» **WORK REQUIRED**
Give back the full listing, character for character, with no pictures.

» **DATA BLOCK**
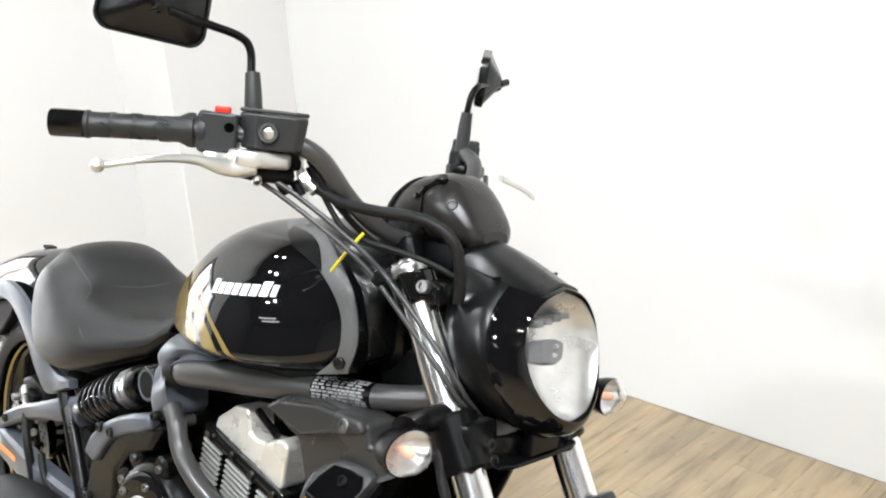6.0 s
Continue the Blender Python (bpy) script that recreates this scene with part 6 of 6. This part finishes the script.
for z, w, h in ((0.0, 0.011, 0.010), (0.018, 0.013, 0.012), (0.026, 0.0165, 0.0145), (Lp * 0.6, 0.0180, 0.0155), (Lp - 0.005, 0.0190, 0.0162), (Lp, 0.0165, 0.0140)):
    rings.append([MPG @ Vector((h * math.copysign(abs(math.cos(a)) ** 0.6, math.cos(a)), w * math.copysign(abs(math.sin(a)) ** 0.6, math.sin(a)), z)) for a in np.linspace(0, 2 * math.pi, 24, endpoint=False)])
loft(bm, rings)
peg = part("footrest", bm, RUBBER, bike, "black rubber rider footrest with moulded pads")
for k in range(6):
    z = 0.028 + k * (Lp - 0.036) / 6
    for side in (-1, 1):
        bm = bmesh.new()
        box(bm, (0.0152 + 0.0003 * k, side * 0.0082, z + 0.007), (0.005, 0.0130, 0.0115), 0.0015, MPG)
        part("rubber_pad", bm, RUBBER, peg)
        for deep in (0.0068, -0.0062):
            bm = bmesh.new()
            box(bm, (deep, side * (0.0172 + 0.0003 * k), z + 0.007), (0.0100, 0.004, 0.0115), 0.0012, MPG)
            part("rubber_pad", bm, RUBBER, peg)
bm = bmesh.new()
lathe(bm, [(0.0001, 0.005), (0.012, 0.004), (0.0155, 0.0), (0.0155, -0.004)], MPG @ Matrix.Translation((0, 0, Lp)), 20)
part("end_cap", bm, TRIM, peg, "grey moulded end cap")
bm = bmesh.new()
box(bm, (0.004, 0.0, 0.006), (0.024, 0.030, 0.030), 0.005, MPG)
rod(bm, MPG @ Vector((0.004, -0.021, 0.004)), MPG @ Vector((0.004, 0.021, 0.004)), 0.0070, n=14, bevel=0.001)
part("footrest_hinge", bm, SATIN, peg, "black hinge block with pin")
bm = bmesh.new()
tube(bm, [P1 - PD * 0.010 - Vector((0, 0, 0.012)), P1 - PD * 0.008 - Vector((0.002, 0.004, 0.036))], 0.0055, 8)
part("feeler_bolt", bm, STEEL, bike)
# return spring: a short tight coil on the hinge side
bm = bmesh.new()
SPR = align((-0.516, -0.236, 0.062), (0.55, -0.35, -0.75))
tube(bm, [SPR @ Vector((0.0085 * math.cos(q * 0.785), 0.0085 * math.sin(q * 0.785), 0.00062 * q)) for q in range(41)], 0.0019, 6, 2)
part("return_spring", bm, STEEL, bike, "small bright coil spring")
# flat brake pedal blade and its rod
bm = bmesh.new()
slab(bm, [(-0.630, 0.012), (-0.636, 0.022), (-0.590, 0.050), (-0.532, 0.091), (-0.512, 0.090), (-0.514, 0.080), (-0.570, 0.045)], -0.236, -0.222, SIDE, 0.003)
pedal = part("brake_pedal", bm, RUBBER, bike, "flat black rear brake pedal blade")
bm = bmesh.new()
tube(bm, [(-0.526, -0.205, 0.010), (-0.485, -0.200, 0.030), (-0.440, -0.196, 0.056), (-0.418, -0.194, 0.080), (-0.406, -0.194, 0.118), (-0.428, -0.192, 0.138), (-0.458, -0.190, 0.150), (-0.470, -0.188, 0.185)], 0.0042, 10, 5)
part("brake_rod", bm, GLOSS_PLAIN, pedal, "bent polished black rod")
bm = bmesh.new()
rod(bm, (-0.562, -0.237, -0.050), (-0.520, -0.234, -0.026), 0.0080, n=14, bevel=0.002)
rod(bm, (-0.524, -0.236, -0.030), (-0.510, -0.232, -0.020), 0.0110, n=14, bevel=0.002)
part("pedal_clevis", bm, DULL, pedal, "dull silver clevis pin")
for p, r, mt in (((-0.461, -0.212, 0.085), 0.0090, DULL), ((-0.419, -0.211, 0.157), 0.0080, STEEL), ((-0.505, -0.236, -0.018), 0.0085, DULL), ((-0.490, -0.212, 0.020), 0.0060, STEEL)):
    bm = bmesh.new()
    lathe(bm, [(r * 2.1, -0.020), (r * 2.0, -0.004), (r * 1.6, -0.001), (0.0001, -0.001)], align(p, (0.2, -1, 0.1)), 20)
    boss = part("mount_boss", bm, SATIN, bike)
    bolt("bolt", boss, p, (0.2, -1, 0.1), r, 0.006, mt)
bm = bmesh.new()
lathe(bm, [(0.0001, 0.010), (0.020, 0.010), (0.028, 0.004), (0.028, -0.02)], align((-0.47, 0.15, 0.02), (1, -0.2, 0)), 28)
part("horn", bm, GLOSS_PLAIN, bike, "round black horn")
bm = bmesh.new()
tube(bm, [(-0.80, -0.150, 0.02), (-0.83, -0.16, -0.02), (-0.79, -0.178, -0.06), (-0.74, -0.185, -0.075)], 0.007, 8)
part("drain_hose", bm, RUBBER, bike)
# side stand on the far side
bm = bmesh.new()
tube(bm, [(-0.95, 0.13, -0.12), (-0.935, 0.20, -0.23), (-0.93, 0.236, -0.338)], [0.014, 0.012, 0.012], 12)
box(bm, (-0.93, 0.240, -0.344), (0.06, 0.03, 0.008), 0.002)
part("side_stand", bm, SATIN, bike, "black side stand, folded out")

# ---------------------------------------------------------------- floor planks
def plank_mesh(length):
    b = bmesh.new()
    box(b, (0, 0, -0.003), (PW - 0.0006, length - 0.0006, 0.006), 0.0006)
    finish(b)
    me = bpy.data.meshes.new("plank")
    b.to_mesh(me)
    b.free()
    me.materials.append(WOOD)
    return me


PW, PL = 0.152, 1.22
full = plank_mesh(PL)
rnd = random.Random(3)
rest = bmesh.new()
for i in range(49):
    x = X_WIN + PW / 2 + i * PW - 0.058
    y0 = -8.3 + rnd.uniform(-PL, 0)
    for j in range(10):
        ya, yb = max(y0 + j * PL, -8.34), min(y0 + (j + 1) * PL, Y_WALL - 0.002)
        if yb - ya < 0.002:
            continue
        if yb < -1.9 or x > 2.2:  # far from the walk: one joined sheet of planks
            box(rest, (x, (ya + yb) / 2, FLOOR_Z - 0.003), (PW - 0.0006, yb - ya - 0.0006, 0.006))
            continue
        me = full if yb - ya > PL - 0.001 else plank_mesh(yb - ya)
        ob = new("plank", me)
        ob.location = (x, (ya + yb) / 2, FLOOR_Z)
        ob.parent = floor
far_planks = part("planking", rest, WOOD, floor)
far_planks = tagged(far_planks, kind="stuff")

» **OUTPUT OF THE EXERCISE**
6.0 s
Continue the Blender Python (bpy) script that recreates this scene with part 6 of 6. This part finishes the script.
for z, w, h in ((0.0, 0.011, 0.010), (0.018, 0.013, 0.012), (0.026, 0.0165, 0.0145), (Lp * 0.6, 0.0180, 0.0155), (Lp - 0.005, 0.0190, 0.0162), (Lp, 0.0165, 0.0140)):
    rings.append([MPG @ Vector((h * math.copysign(abs(math.cos(a)) ** 0.6, math.cos(a)), w * math.copysign(abs(math.sin(a)) ** 0.6, math.sin(a)), z)) for a in np.linspace(0, 2 * math.pi, 24, endpoint=False)])
loft(bm, rings)
peg = part("footrest", bm, RUBBER, bike, "black rubber rider footrest with moulded pads")
for k in range(6):
    z = 0.028 + k * (Lp - 0.036) / 6
    for side in (-1, 1):
        bm = bmesh.new()
        box(bm, (0.0152 + 0.0003 * k, side * 0.0082, z + 0.007), (0.005, 0.0130, 0.0115), 0.0015, MPG)
        part("rubber_pad", bm, RUBBER, peg)
        for deep in (0.0068, -0.0062):
            bm = bmesh.new()
            box(bm, (deep, side * (0.0172 + 0.0003 * k), z + 0.007), (0.0100, 0.004, 0.0115), 0.0012, MPG)
            part("rubber_pad", bm, RUBBER, peg)
bm = bmesh.new()
lathe(bm, [(0.0001, 0.005), (0.012, 0.004), (0.0155, 0.0), (0.0155, -0.004)], MPG @ Matrix.Translation((0, 0, Lp)), 20)
part("end_cap", bm, TRIM, peg, "grey moulded end cap")
bm = bmesh.new()
box(bm, (0.004, 0.0, 0.006), (0.024, 0.030, 0.030), 0.005, MPG)
rod(bm, MPG @ Vector((0.004, -0.021, 0.004)), MPG @ Vector((0.004, 0.021, 0.004)), 0.0070, n=14, bevel=0.001)
part("footrest_hinge", bm, SATIN, peg, "black hinge block with pin")
bm = bmesh.new()
tube(bm, [P1 - PD * 0.010 - Vector((0, 0, 0.012)), P1 - PD * 0.008 - Vector((0.002, 0.004, 0.036))], 0.0055, 8)
part("feeler_bolt", bm, STEEL, bike)
# return spring: a short tight coil on the hinge side
bm = bmesh.new()
SPR = align((-0.516, -0.236, 0.062), (0.55, -0.35, -0.75))
tube(bm, [SPR @ Vector((0.0085 * math.cos(q * 0.785), 0.0085 * math.sin(q * 0.785), 0.00062 * q)) for q in range(41)], 0.0019, 6, 2)
part("return_spring", bm, STEEL, bike, "small bright coil spring")
# flat brake pedal blade and its rod
bm = bmesh.new()
slab(bm, [(-0.630, 0.012), (-0.636, 0.022), (-0.590, 0.050), (-0.532, 0.091), (-0.512, 0.090), (-0.514, 0.080), (-0.570, 0.045)], -0.236, -0.222, SIDE, 0.003)
pedal = part("brake_pedal", bm, RUBBER, bike, "flat black rear brake pedal blade")
bm = bmesh.new()
tube(bm, [(-0.526, -0.205, 0.010), (-0.485, -0.200, 0.030), (-0.440, -0.196, 0.056), (-0.418, -0.194, 0.080), (-0.406, -0.194, 0.118), (-0.428, -0.192, 0.138), (-0.458, -0.190, 0.150), (-0.470, -0.188, 0.185)], 0.0042, 10, 5)
part("brake_rod", bm, GLOSS_PLAIN, pedal, "bent polished black rod")
bm = bmesh.new()
rod(bm, (-0.562, -0.237, -0.050), (-0.520, -0.234, -0.026), 0.0080, n=14, bevel=0.002)
rod(bm, (-0.524, -0.236, -0.030), (-0.510, -0.232, -0.020), 0.0110, n=14, bevel=0.002)
part("pedal_clevis", bm, DULL, pedal, "dull silver clevis pin")
for p, r, mt in (((-0.461, -0.212, 0.085), 0.0090, DULL), ((-0.419, -0.211, 0.157), 0.0080, STEEL), ((-0.505, -0.236, -0.018), 0.0085, DULL), ((-0.490, -0.212, 0.020), 0.0060, STEEL)):
    bm = bmesh.new()
    lathe(bm, [(r * 2.1, -0.020), (r * 2.0, -0.004), (r * 1.6, -0.001), (0.0001, -0.001)], align(p, (0.2, -1, 0.1)), 20)
    boss = part("mount_boss", bm, SATIN, bike)
    bolt("bolt", boss, p, (0.2, -1, 0.1), r, 0.006, mt)
bm = bmesh.new()
lathe(bm, [(0.0001, 0.010), (0.020, 0.010), (0.028, 0.004), (0.028, -0.02)], align((-0.47, 0.15, 0.02), (1, -0.2, 0)), 28)
part("horn", bm, GLOSS_PLAIN, bike, "round black horn")
bm = bmesh.new()
tube(bm, [(-0.80, -0.150, 0.02), (-0.83, -0.16, -0.02), (-0.79, -0.178, -0.06), (-0.74, -0.185, -0.075)], 0.007, 8)
part("drain_hose", bm, RUBBER, bike)
# side stand on the far side
bm = bmesh.new()
tube(bm, [(-0.95, 0.13, -0.12), (-0.935, 0.20, -0.23), (-0.93, 0.236, -0.338)], [0.014, 0.012, 0.012], 12)
box(bm, (-0.93, 0.240, -0.344), (0.06, 0.03, 0.008), 0.002)
part("side_stand", bm, SATIN, bike, "black side stand, folded out")

# ---------------------------------------------------------------- floor planks
def plank_mesh(length):
    b = bmesh.new()
    box(b, (0, 0, -0.003), (PW - 0.0006, length - 0.0006, 0.006), 0.0006)
    finish(b)
    me = bpy.data.meshes.new("plank")
    b.to_mesh(me)
    b.free()
    me.materials.append(WOOD)
    return me


PW, PL = 0.152, 1.22
full = plank_mesh(PL)
rnd = random.Random(3)
rest = bmesh.new()
for i in range(49):
    x = X_WIN + PW / 2 + i * PW - 0.058
    y0 = -8.3 + rnd.uniform(-PL, 0)
    for j in range(10):
        ya, yb = max(y0 + j * PL, -8.34), min(y0 + (j + 1) * PL, Y_WALL - 0.002)
        if yb - ya < 0.002:
            continue
        if yb < -1.9 or x > 2.2:  # far from the walk: one joined sheet of planks
            box(rest, (x, (ya + yb) / 2, FLOOR_Z - 0.003), (PW - 0.0006, yb - ya - 0.0006, 0.006))
            continue
        me = full if yb - ya > PL - 0.001 else plank_mesh(yb - ya)
        ob = new("plank", me)
        ob.location = (x, (ya + yb) / 2, FLOOR_Z)
        ob.parent = floor
far_planks = part("planking", rest, WOOD, floor)
far_planks = tagged(far_planks, kind="stuff")